• _TASK OBJECTIVE_:
Return only the stretch of the material below that begins with the line containing "radians(degrees), 0.01, 5000" and ends with the line containing "scene.view_settings.keyframe_insert(path, frame=frame(t))", exactly; both of those lines belong to it.
--- PROVIDED MATERIAL ---
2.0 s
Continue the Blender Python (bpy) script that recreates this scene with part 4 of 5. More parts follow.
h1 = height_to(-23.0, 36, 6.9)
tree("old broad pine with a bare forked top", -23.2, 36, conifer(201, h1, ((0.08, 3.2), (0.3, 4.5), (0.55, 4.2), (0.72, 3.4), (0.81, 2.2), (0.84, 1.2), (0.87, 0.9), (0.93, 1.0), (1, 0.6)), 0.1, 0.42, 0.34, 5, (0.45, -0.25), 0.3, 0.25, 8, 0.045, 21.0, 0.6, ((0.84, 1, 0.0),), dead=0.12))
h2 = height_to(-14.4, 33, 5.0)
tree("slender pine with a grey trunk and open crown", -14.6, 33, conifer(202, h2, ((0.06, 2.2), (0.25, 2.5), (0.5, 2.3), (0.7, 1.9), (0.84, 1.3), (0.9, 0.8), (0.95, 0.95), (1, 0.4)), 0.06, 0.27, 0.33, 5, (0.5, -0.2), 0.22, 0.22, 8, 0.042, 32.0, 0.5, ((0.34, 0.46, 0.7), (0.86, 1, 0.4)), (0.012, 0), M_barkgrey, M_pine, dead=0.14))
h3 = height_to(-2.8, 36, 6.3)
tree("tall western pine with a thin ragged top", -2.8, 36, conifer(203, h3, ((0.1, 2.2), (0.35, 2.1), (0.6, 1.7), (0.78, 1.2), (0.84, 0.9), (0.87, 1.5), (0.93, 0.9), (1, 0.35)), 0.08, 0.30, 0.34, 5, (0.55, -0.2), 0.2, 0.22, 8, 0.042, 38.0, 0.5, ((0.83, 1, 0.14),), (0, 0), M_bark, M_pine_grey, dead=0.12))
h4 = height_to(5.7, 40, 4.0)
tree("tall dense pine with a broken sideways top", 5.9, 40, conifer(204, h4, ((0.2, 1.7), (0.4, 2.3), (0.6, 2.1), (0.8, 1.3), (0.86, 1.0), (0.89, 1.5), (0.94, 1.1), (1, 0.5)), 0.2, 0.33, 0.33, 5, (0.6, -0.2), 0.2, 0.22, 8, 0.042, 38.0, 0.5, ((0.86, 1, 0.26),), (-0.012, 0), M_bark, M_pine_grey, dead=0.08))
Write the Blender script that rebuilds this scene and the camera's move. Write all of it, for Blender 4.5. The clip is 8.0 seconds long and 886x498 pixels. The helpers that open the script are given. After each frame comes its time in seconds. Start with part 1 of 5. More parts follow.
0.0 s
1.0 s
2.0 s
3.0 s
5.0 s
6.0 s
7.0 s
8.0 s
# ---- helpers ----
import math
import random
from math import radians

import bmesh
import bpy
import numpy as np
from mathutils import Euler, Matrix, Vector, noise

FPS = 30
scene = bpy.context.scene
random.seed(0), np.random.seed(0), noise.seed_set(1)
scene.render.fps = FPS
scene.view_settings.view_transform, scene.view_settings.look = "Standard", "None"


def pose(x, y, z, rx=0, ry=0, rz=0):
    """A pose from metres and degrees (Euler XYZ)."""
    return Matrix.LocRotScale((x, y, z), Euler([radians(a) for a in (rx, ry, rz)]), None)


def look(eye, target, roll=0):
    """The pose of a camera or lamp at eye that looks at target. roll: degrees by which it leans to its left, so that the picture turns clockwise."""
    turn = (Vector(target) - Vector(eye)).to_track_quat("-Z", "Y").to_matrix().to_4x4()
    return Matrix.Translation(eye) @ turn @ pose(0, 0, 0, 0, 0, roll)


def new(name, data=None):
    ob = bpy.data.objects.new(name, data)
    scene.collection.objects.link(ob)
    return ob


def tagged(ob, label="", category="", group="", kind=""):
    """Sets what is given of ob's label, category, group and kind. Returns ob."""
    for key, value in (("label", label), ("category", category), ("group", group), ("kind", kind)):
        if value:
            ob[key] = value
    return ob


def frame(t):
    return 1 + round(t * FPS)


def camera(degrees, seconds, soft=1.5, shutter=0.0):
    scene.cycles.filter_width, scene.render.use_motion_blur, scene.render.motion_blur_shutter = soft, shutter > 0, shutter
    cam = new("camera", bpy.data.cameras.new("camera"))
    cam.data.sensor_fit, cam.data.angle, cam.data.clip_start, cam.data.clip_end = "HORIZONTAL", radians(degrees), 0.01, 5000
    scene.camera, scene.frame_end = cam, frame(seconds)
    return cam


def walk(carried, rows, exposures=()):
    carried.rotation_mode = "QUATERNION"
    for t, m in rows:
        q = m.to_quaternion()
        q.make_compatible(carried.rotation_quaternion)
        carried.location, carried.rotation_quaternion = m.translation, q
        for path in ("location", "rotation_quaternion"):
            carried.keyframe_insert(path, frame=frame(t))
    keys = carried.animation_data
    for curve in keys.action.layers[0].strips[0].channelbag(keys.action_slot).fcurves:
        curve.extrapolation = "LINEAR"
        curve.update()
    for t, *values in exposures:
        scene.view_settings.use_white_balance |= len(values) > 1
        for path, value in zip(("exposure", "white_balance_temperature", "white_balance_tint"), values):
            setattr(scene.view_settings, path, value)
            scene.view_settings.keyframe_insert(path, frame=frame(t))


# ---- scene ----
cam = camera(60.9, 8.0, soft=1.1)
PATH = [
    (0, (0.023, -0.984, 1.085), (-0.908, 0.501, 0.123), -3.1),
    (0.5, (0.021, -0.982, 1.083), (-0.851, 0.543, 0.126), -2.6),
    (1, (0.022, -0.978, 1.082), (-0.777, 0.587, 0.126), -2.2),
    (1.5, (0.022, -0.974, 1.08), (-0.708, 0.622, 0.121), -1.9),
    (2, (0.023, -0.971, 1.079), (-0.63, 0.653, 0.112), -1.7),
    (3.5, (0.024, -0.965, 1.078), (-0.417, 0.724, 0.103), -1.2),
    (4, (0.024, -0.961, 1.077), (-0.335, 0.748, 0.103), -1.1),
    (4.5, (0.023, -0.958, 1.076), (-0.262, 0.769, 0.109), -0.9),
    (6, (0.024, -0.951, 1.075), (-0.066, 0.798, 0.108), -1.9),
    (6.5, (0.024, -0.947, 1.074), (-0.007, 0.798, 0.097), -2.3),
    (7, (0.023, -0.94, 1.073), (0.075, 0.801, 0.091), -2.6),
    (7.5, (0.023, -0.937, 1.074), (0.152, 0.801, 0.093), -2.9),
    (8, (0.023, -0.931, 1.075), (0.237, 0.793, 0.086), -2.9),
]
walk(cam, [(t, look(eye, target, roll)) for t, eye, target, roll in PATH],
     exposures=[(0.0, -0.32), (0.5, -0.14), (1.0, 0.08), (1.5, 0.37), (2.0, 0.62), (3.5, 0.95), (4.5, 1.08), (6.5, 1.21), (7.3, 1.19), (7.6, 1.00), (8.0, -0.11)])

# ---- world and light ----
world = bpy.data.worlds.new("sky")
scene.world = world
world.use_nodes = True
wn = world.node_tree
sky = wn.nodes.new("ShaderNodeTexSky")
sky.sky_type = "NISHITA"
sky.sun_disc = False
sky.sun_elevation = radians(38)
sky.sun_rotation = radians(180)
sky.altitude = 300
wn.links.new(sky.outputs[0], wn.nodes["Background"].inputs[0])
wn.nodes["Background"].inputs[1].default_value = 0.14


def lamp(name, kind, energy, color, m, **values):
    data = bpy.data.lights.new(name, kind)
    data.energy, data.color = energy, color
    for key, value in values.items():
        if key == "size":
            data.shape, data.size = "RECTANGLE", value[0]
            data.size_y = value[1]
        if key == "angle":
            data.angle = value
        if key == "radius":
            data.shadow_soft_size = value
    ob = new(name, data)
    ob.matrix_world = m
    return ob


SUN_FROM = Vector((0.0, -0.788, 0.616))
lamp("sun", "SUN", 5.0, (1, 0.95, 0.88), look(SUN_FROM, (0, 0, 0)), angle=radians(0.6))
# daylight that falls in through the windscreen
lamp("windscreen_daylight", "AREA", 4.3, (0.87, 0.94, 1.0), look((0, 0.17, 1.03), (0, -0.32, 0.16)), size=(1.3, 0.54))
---
• _TASK ANSWER_:
    cam.data.sensor_fit, cam.data.angle, cam.data.clip_start, cam.data.clip_end = "HORIZONTAL", radians(degrees), 0.01, 5000
    scene.camera, scene.frame_end = cam, frame(seconds)
    return cam


def walk(carried, rows, exposures=()):
    carried.rotation_mode = "QUATERNION"
    for t, m in rows:
        q = m.to_quaternion()
        q.make_compatible(carried.rotation_quaternion)
        carried.location, carried.rotation_quaternion = m.translation, q
        for path in ("location", "rotation_quaternion"):
            carried.keyframe_insert(path, frame=frame(t))
    keys = carried.animation_data
    for curve in keys.action.layers[0].strips[0].channelbag(keys.action_slot).fcurves:
        curve.extrapolation = "LINEAR"
        curve.update()
    for t, *values in exposures:
        scene.view_settings.use_white_balance |= len(values) > 1
        for path, value in zip(("exposure", "white_balance_temperature", "white_balance_tint"), values):
            setattr(scene.view_settings, path, value)
            scene.view_settings.keyframe_insert(path, frame=frame(t))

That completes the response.